SHORT TASK: The listing below holds a line with "4 of 6. More parts follow." and a later line with "grain_scale=20, bump=0.8, bump_scale=25)". Write out those two lines and every line between them, exactly, and nothing else.

(Rows from a dataset of clips and code)
+++
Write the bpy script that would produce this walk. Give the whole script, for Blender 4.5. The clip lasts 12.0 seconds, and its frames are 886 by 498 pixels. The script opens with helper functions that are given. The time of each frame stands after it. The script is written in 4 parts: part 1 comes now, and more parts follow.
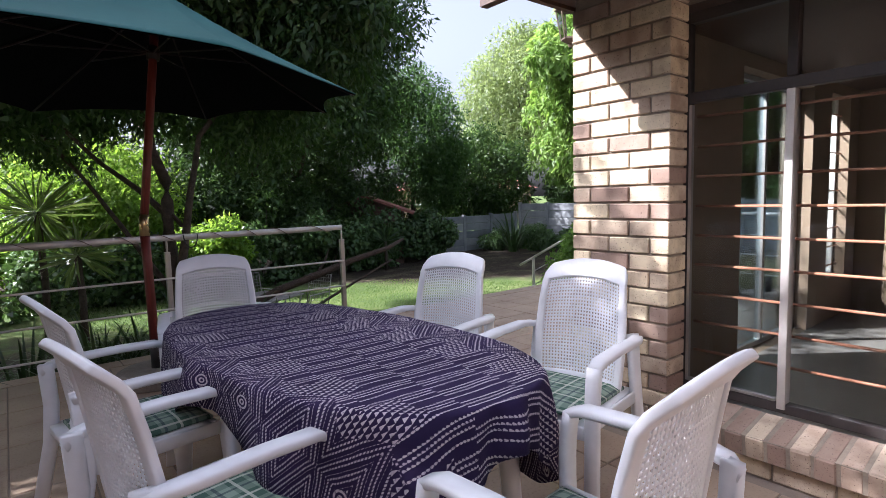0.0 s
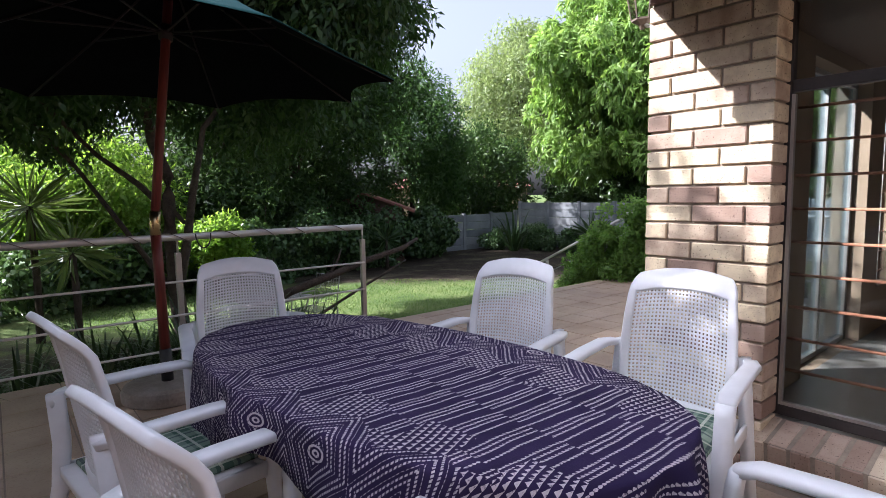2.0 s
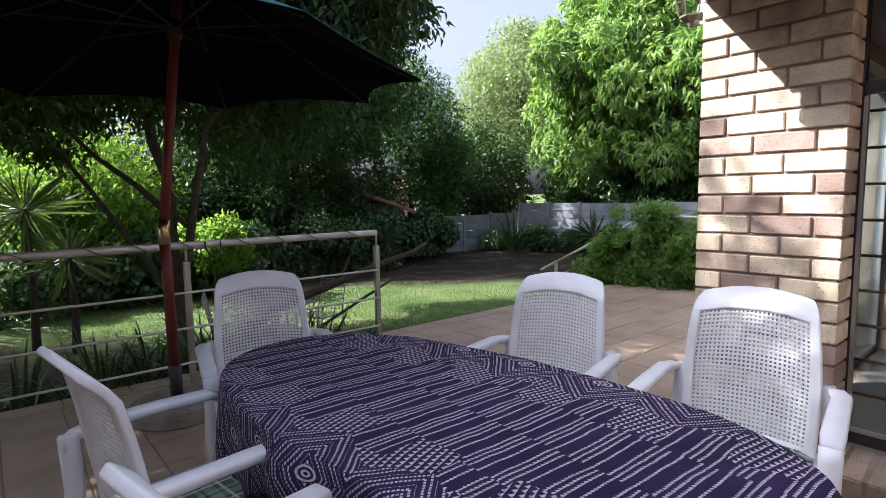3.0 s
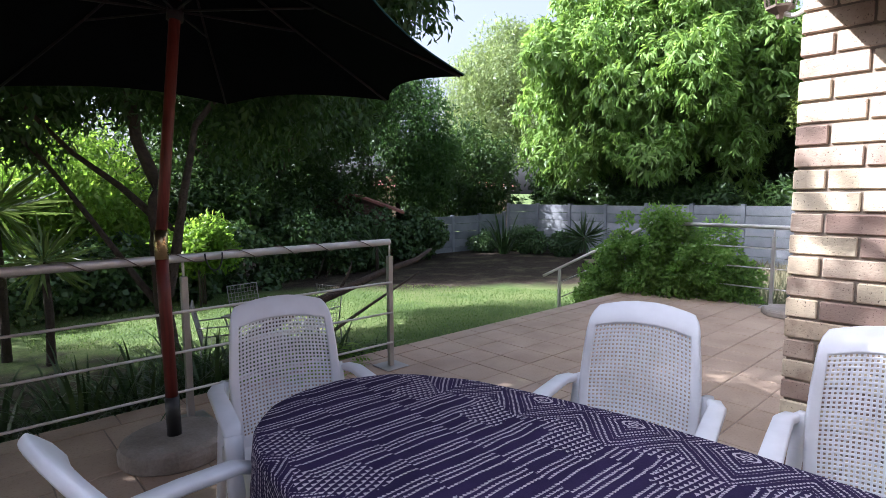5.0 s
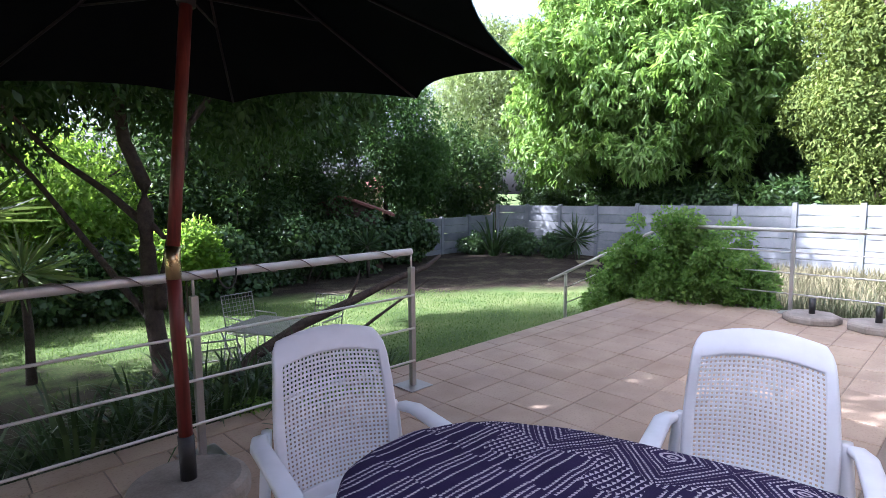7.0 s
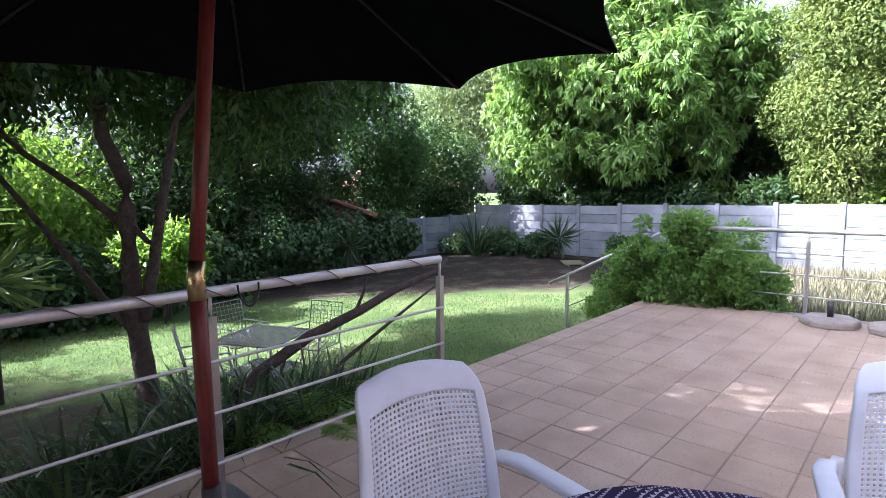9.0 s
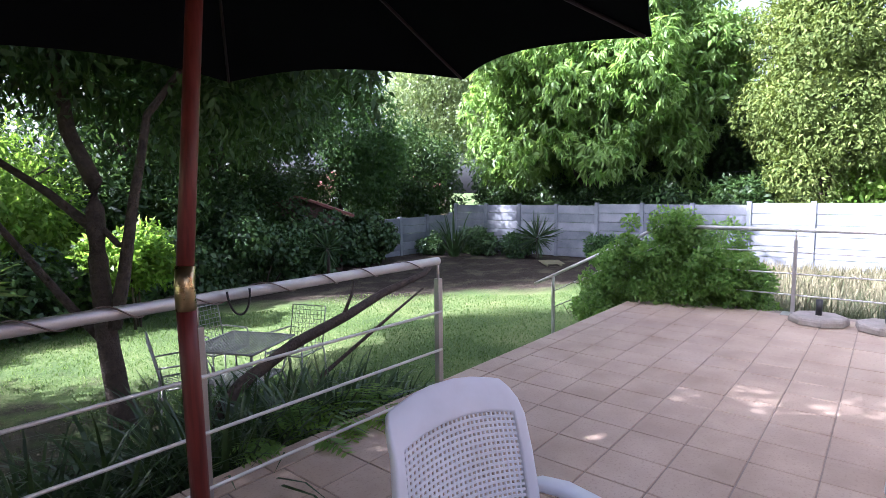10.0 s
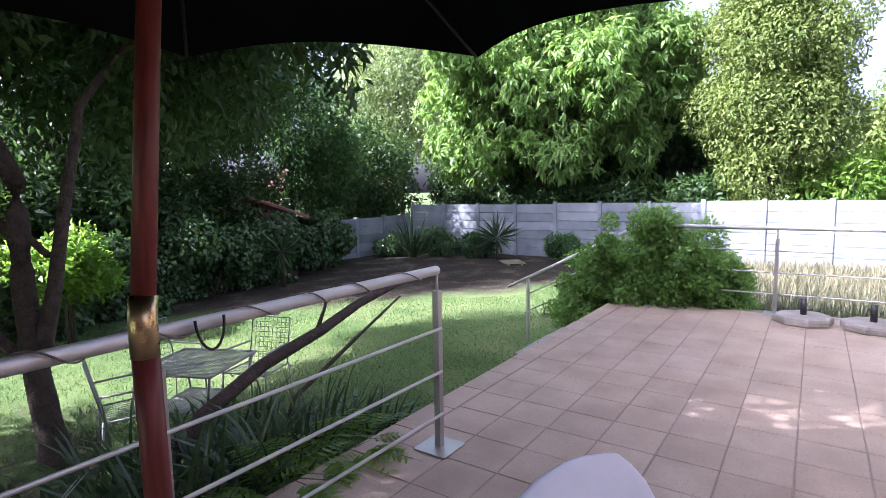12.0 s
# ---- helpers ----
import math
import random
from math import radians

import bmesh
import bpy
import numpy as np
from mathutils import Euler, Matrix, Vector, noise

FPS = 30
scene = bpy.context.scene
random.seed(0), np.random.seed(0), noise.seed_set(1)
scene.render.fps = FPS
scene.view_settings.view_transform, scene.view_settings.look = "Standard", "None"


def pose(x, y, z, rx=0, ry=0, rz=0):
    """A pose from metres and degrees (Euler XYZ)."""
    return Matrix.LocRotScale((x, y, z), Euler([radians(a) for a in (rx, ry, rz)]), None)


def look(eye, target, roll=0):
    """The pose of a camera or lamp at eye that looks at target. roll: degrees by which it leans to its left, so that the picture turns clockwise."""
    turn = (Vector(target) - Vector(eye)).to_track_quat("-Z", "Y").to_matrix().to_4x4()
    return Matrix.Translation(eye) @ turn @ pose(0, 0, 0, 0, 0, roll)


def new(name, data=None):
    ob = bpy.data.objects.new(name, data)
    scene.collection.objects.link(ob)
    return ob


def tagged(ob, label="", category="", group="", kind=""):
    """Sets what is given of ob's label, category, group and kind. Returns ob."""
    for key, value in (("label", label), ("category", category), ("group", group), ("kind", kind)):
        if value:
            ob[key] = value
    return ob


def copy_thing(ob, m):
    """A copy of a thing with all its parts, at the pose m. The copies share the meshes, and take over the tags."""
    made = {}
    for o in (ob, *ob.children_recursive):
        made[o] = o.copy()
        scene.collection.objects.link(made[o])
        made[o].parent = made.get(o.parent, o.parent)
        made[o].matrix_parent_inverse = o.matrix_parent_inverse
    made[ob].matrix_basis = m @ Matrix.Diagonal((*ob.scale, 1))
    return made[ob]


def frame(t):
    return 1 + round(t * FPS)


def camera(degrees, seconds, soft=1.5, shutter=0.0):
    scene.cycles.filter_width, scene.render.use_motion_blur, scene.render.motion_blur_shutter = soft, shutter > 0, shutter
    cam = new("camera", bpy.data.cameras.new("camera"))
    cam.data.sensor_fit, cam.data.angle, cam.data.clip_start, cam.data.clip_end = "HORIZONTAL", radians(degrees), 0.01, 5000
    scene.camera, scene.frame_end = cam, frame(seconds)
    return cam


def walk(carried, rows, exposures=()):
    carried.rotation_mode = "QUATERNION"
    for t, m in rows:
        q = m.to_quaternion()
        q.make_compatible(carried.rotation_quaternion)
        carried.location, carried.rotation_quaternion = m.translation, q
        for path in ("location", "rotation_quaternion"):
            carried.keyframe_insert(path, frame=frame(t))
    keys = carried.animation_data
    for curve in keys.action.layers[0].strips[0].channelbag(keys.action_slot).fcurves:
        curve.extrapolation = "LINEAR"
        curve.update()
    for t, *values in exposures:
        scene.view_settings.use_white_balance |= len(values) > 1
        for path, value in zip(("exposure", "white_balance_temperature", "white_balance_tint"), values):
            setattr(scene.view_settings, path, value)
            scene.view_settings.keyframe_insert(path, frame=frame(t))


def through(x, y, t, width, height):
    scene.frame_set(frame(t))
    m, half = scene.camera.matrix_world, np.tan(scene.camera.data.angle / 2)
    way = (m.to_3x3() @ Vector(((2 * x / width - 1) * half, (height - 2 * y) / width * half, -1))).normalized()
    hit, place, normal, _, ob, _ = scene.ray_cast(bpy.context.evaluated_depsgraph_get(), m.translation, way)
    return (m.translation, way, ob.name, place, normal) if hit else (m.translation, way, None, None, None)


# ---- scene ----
+++
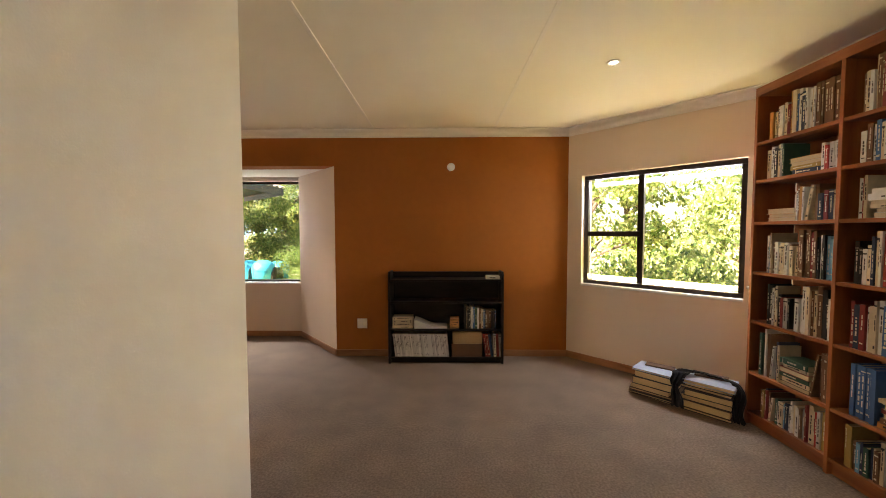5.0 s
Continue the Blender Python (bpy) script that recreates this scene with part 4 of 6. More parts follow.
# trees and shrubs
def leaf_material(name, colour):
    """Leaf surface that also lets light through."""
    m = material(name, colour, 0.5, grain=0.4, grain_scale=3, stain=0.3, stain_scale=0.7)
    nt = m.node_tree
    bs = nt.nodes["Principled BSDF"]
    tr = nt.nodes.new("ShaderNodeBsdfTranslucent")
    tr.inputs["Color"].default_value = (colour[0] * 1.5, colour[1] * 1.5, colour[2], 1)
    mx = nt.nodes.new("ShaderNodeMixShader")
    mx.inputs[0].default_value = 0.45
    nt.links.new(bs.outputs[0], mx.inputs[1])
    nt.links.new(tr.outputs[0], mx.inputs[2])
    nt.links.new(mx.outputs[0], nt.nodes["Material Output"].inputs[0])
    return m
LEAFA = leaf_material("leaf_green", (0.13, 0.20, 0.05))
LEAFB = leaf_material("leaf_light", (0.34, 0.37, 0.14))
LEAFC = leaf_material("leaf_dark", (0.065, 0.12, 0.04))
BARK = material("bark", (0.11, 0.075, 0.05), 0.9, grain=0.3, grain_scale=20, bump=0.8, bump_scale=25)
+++
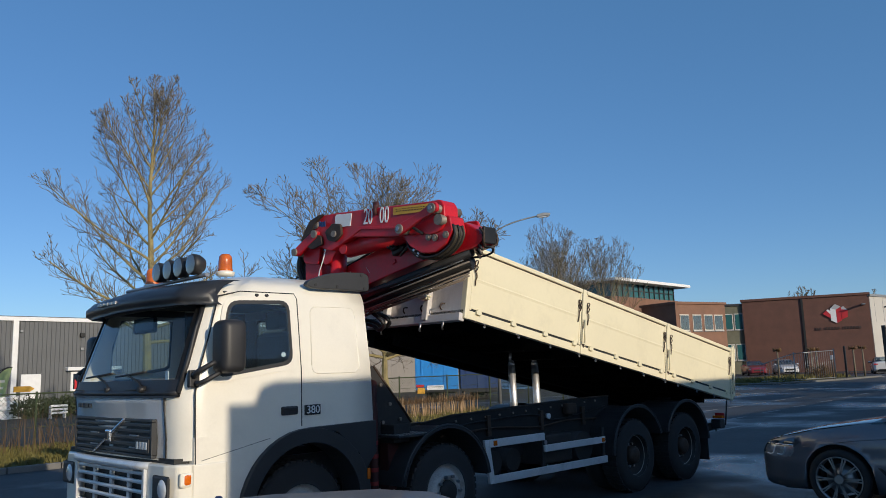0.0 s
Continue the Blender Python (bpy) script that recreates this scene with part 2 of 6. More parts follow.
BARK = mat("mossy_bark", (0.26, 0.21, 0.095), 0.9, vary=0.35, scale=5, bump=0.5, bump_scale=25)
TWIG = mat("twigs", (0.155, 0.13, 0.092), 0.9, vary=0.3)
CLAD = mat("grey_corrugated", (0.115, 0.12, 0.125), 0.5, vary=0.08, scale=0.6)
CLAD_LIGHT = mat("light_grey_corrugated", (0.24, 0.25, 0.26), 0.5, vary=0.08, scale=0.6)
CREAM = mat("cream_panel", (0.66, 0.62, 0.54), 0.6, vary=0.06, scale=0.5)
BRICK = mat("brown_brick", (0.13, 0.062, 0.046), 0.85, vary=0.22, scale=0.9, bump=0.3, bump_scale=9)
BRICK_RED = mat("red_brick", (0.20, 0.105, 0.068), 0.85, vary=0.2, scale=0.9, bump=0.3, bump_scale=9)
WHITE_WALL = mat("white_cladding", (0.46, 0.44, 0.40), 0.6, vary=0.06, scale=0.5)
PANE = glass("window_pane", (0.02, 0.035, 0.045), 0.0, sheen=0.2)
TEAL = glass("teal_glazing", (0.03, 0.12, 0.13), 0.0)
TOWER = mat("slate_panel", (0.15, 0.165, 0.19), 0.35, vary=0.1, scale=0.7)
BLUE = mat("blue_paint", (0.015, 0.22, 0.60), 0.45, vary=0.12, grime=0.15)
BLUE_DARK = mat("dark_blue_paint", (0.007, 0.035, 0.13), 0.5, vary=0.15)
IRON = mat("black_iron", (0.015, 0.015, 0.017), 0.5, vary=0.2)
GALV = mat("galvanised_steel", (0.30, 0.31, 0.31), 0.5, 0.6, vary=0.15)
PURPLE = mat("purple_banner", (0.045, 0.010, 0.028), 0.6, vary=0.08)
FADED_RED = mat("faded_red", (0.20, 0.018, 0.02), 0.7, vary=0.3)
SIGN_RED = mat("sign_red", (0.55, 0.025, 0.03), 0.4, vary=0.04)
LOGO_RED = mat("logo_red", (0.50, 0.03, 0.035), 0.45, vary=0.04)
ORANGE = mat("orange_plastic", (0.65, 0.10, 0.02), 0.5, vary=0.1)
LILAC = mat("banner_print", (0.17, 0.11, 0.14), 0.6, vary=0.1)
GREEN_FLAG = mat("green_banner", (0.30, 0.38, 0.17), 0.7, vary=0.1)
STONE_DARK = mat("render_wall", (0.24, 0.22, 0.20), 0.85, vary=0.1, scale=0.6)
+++
EXPECTED ANSWER:
Continue the Blender Python (bpy) script that recreates this scene with part 4 of 6. More parts follow.
# trees and shrubs
def leaf_material(name, colour):
    """Leaf surface that also lets light through."""
    m = material(name, colour, 0.5, grain=0.4, grain_scale=3, stain=0.3, stain_scale=0.7)
    nt = m.node_tree
    bs = nt.nodes["Principled BSDF"]
    tr = nt.nodes.new("ShaderNodeBsdfTranslucent")
    tr.inputs["Color"].default_value = (colour[0] * 1.5, colour[1] * 1.5, colour[2], 1)
    mx = nt.nodes.new("ShaderNodeMixShader")
    mx.inputs[0].default_value = 0.45
    nt.links.new(bs.outputs[0], mx.inputs[1])
    nt.links.new(tr.outputs[0], mx.inputs[2])
    nt.links.new(mx.outputs[0], nt.nodes["Material Output"].inputs[0])
    return m
LEAFA = leaf_material("leaf_green", (0.13, 0.20, 0.05))
LEAFB = leaf_material("leaf_light", (0.34, 0.37, 0.14))
LEAFC = leaf_material("leaf_dark", (0.065, 0.12, 0.04))
BARK = material("bark", (0.11, 0.075, 0.05), 0.9, grain=0.3, grain_scale=20, bump=0.8, bump_scale=25)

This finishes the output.